The fact that industry-wide card usage is growing matters just as much as the Revolut announcement itself. Crypto cards only become meaningful when they are used regularly enough to matter in merchant flows. The reported growth suggests that more users are willing to turn digital assets into spendable balance at the point of purchase. That is precisely the kind of everyday utility crypto has needed to widen its market beyond traders. It also reinforces a bigger trend across fintech: consumer-facing products are becoming more useful when they hide complexity and make blockchain assets feel normal.
There is a strategic angle here too. Revolut is already known as a fintech that moves fast across banking, trading, and wealth. Launching a physical crypto card fits the company’s broader strategy of turning financial services into a single, integrated experience. For the crypto market, that is important because it makes usage more mainstream without requiring users to become power users. The future of crypto adoption probably will not come from making everyone understand wallets, chains, and bridges. It will come from making the experience invisible. Revolut’s card is a step in that direction.
What these stories say about fintech right now
The most important trend across today’s headlines is that fintech is becoming more selective and more structured.
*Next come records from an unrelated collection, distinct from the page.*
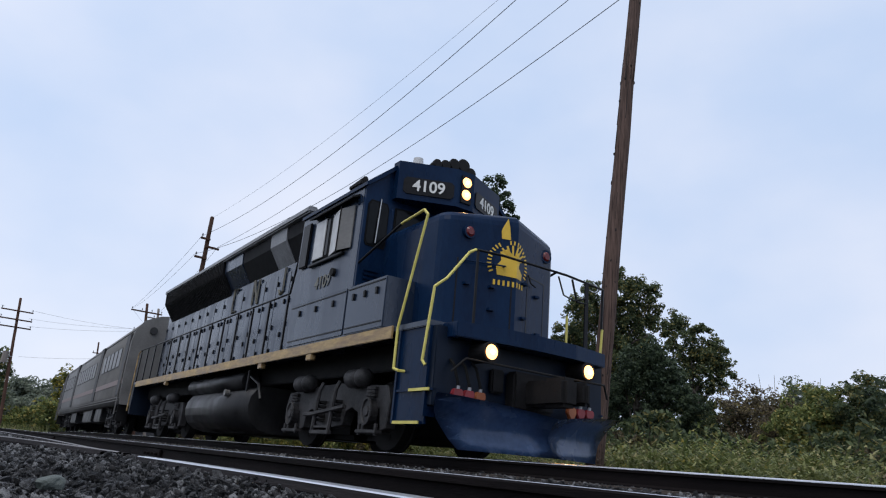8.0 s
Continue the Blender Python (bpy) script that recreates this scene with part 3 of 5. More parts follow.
    # low weeds by the rail
    for k in range(170):
        x = -48 + 47 * (k + rng.uniform(-0.5, 0.5)) / 170
        y = rng.uniform(9.0, 12.0)
        s = rng.uniform(0.40, 0.75) if x < -14 else rng.uniform(0.55, 1.0)
        put(weeds[rng.integers(4)], x, y + max(0, -x - 25) * 0.06, s)
    for k in range(150):
        put(weeds[rng.choice(4, p=[0.5, 0.12, 0.36, 0.02])], rng.uniform(-17, -5.2), rng.uniform(10.6, 17), rng.uniform(1.1, 1.75))
    # rough grass, as one growth
    n = 40000
    x, y = rng.uniform(-60, 4, n), rng.uniform(8.3, 13.0, n)
    y = y + np.maximum(0, -x - 22) * 0.07
    far = rng.uniform(0, 1, n) < 0.35
    x[far], y[far] = rng.uniform(-120, -40, far.sum()), rng.uniform(-6, 3, far.sum()) * 1.6
    keep = ~far | (np.abs(y - 1.1) > 3.0)
    x, y, far = x[keep], y[keep], far[keep]
    n = len(x)
    h = rng.uniform(0.15, 0.55, n) * np.where(far, 1.3, 1.0)
    a = rng.uniform(0, 6.28, n)
    p = np.column_stack([x, y, np.full(n, -0.5)])
    s = np.column_stack([np.cos(a), np.sin(a), np.zeros(n)]) * np.where(far, 0.03, 0.010)[:, None]
    t = np.column_stack([rng.normal(0, 0.3, n) * h, rng.normal(0, 0.3, n) * h, h])
    v = np.stack([p - s, p + s, p + t + s * 0.25, p + t - s * 0.25], axis=1).reshape(-1, 3)
    tagged(raw("rough_grass", v, np.arange(n * 4).reshape(-1, 4), LEAF_GRASS), "rough yellow-green grass beside the track", "grass", kind="stuff")


def far_woods():
    """The low line of woods that closes the view all round."""
    rng = np.random.default_rng(314)
    n = 2600
    a = rng.uniform(0, 2 * math.pi, n)
    d = 330 + 60 * rng.uniform(0, 1, n)
    h = 7.5 + 3.0 * np.sin(a * 9) + 1.6 * np.sin(a * 31)
    c = np.column_stack([d * np.cos(a), d * np.sin(a), h * rng.uniform(0, 1, n), rng.uniform(2.0, 4.0, n)])
    tagged(leaf_cloud("far_woods", c, 22, 1.3, LEAF_FAR_HAZY, None, rng), "hazy line of distant woods round the fields", "woods", kind="stuff")


far_woods()
big_tree()
woods()
undergrowth()


# ---- poles and wires ----
def pole(base, top, r0, r1, arms, label, mat=M_POLE_FAR, grain=0.0, facing=0.0, name="utility_pole", tag=False, sides=10):
    """A wooden pole from base to top, leaning as it does. arms: (metres below the top, reach to one side, reach to the other, pins)."""
    ob = thing(name, label, "utility pole", "utility poles along the railway", Matrix.Translation(base))
    d = Vector(top) - Vector(base)
    rng = np.random.default_rng(int(abs(base[0] * 10)))
    bits = 12
    line = [d * (i / bits) + Vector((*rng.normal(0, 0.006 if 0 < i < bits else 0.0, 2), 0)) for i in range(bits + 1)]
    radii = [r0 + (r1 - r0) * i / bits for i in range(bits + 1)]
    bm = shaft(bmesh.new(), line + [line[-1] + Vector((0, 0, 0.04))], radii + [r1 * 0.6], sides)
    part("shaft", bm, mat, ob, smooth=True)
    u = Vector((math.sin(facing) * -1, math.cos(facing), 0))
    for drop, left, right, pins in arms:
        c = d * (1 - drop / d.length) + Vector((math.cos(facing), math.sin(facing), 0)) * (r1 + 0.05)
        turn = Matrix.Translation(c) @ Matrix.Rotation(facing, 4, "Z")
        arm = part("crossarm", box(bmesh.new(), -0.05, 0.05, -left, right, -0.06, 0.06, 0.01, turn), mat, ob)
        for k in range(pins):
            q = -left + 0.08 + (left + right - 0.16) * k / max(1, pins - 1)
            if abs(q) < 0.2:
                continue
            pt = c + u * q
            bm = bmesh.new()
            rod(bm, pt + Vector((0, 0, 0.05)), pt + Vector((0, 0, 0.18)), 0.02, sides=6)
            rod(bm, pt + Vector((0, 0, 0.15)), pt + Vector((0, 0, 0.20)), 0.05, 0.06, sides=8)
            rod(bm, pt + Vector((0, 0, 0.21)), pt + Vector((0, 0, 0.28)), 0.045, 0.03, sides=8)
            part("insulator", bm, M_INSULATOR, arm)
    if grain:
        bm = bmesh.new()
        for k in range(70):
            q = rng.uniform(0.02, 0.8)
            rr = r0 + (r1 - r0) * q
            a = rng.uniform(0, 6.28)
            c = d * q + Vector((math.cos(a), math.sin(a), 0)) * (rr - 0.004)
            s = rng.uniform(0.010, 0.028)
            bmesh.ops.create_icosphere(bm, subdivisions=1, radius=s, matrix=Matrix.Translation(c) @ Matrix.Diagonal((1, 1, rng.uniform(1.0, 2.4), 1)))
        tagged(part("knot", bm, M_KNOT, ob, "dark knots and bolt holes"), kind="stuff")
        bm = bmesh.new()
        for k in range(30):
            q = rng.uniform(0.0, 0.75)
            rr = r0 + (r1 - r0) * q
            a = rng.uniform(0, 6.28)
            c = d * q + Vector((math.cos(a), math.sin(a), 0)) * (rr - 0.003)
            e = c + d.normalized() * rng.uniform(0.4, 1.6)
            rod(bm, c, e - Vector((math.cos(a), math.sin(a), 0)) * (r0 - r1) * (e - c).length / d.length, 0.009, 0.005, sides=5)
        tagged(part("crack", bm, M_KNOT, ob, "long drying cracks"), kind="stuff")
    if tag:
        c = d * (1.26 / d.length) + Vector((0.70, -0.72, 0)) * (r0 - 0.002)
        bm = box(bmesh.new(), -0.07, 0.07, -0.006, 0.006, -0.02, 0.02, 0.003, Matrix.Translation(c) @ Matrix.Rotation(radians(44), 4, "Z"))
        part("tag", bm, M_TAG, ob, "small pale marker strip")
    return ob


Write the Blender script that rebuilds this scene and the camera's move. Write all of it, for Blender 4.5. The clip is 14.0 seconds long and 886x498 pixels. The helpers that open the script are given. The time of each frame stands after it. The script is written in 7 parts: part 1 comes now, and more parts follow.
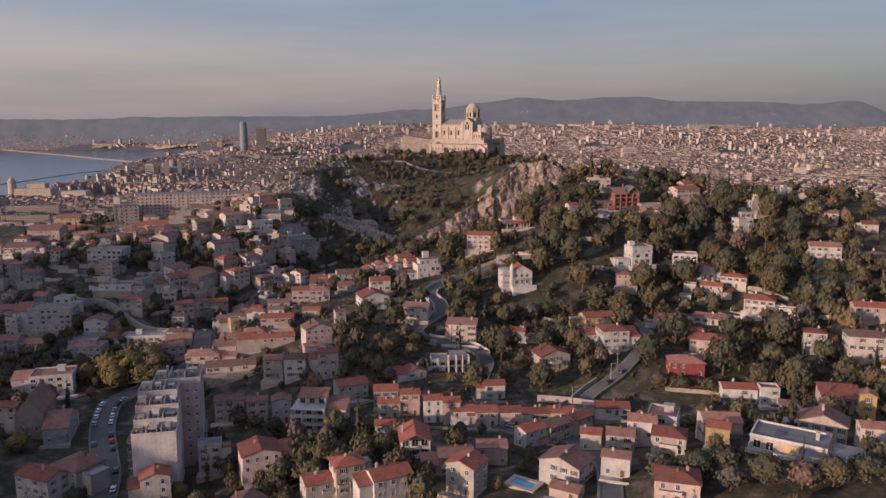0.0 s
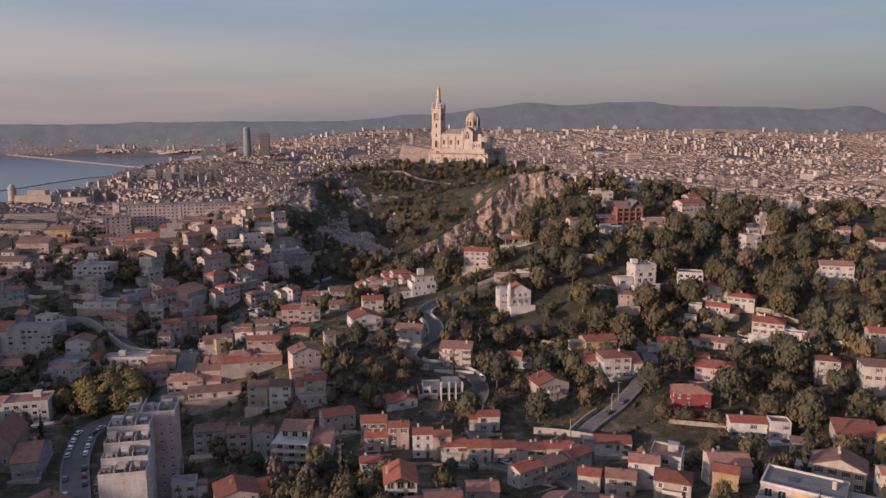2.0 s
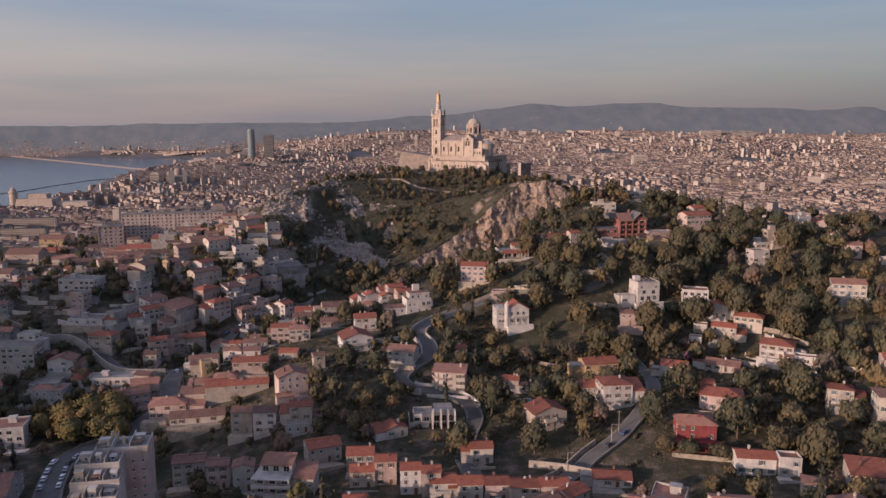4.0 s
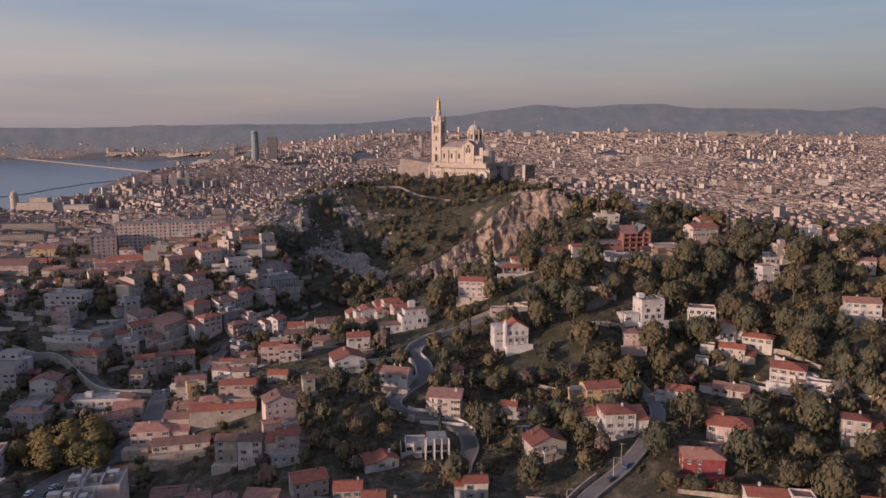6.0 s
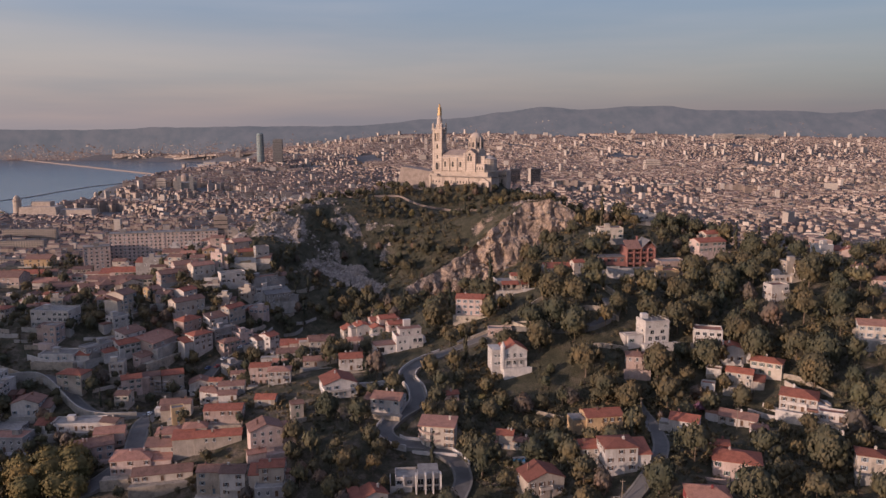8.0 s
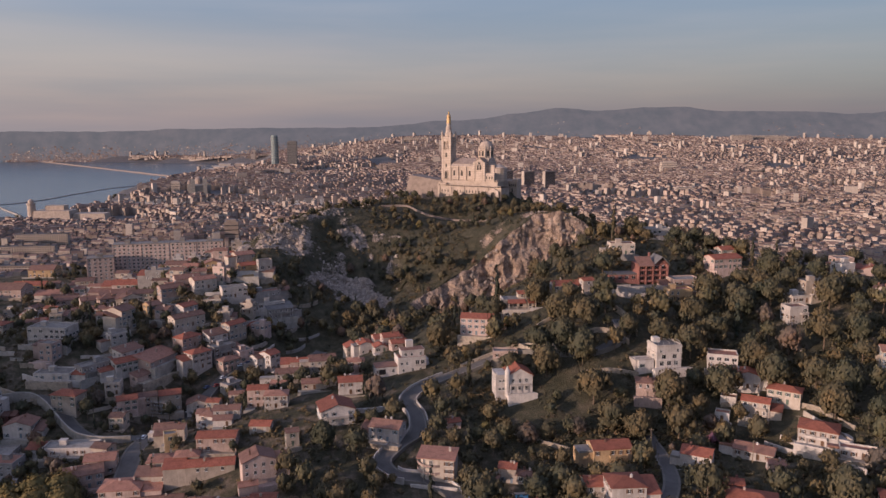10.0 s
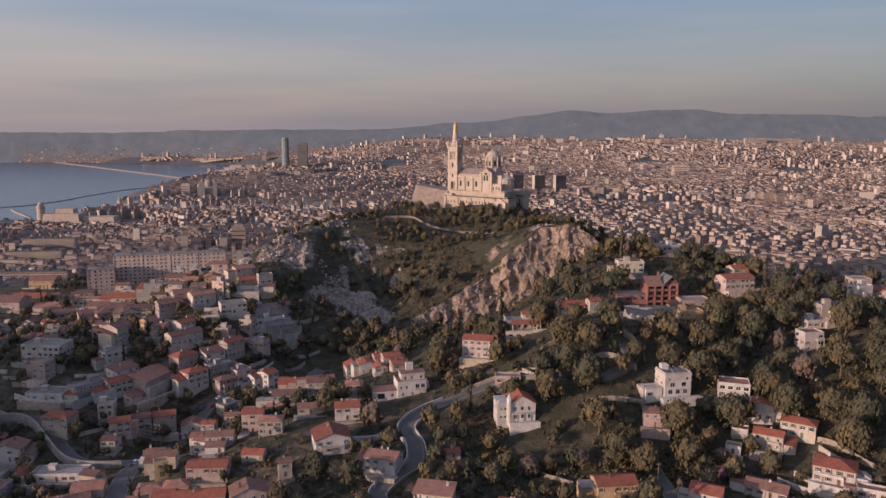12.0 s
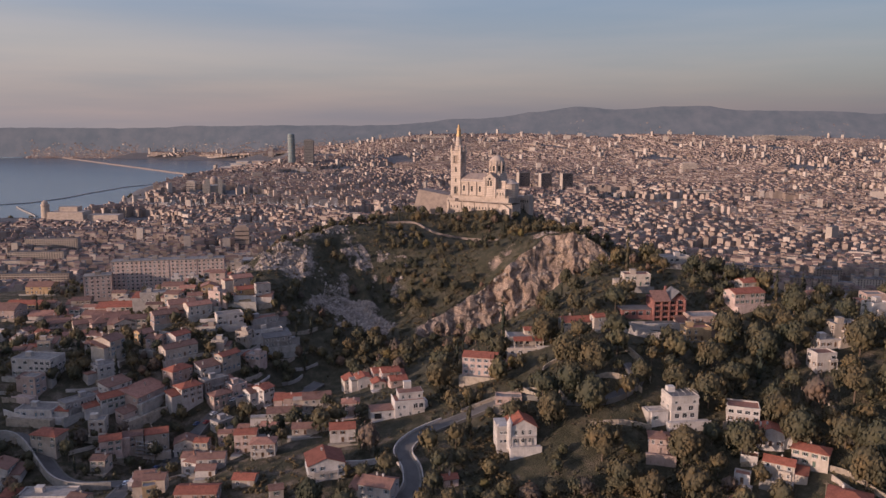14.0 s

In Africa, Payaza’s ratings upgrade shows that governance is a competitive asset. In remittances, Tether’s LemFi investment shows stablecoins are becoming settlement rails, not just trading instruments. In workplace culture, CorServ’s repeated recognition shows that talent retention still matters in a high-skill industry. In Europe, Bloxley and Crassula show that scale increasingly depends on BaaS infrastructure and regulatory support. And in consumer crypto, Revolut shows that spendability is becoming a key driver of usage.
That combination says a lot about where the sector is heading. Fintech is no longer being rewarded for ambition alone. Investors, regulators, and users are all asking harder questions: Is the model sustainable? Is the infrastructure compliant? Does the product fit the user’s real behavior? Can the company scale without losing control? The businesses that can answer those questions with evidence, not slogans, will be the ones that keep winning. That is healthier for the industry than the old “grow at all costs” era, even if it is less glamorous.
The other clear takeaway is that fintech and crypto are converging in practical ways. Stablecoins are entering remittance flows. Crypto cards are entering everyday spending. Banking infrastructure is being abstracted into BaaS platforms. Ratings and governance are becoming business-critical. This is what maturation looks like in real time: less hype, more plumbing. The market may still be noisy, but the most valuable companies are increasingly the ones doing the unglamorous work of making money move safely, quickly, and at scale.
Fintech has spent years promising to reinvent finance. Today’s stories suggest the industry is finally being judged on a simpler standard: can it improve finance in ways that are durable, compliant, and useful? That is the standard that will matter in 2026 and beyond. And based on these headlines, the firms that are closest to answering it are the ones worth watching most closely.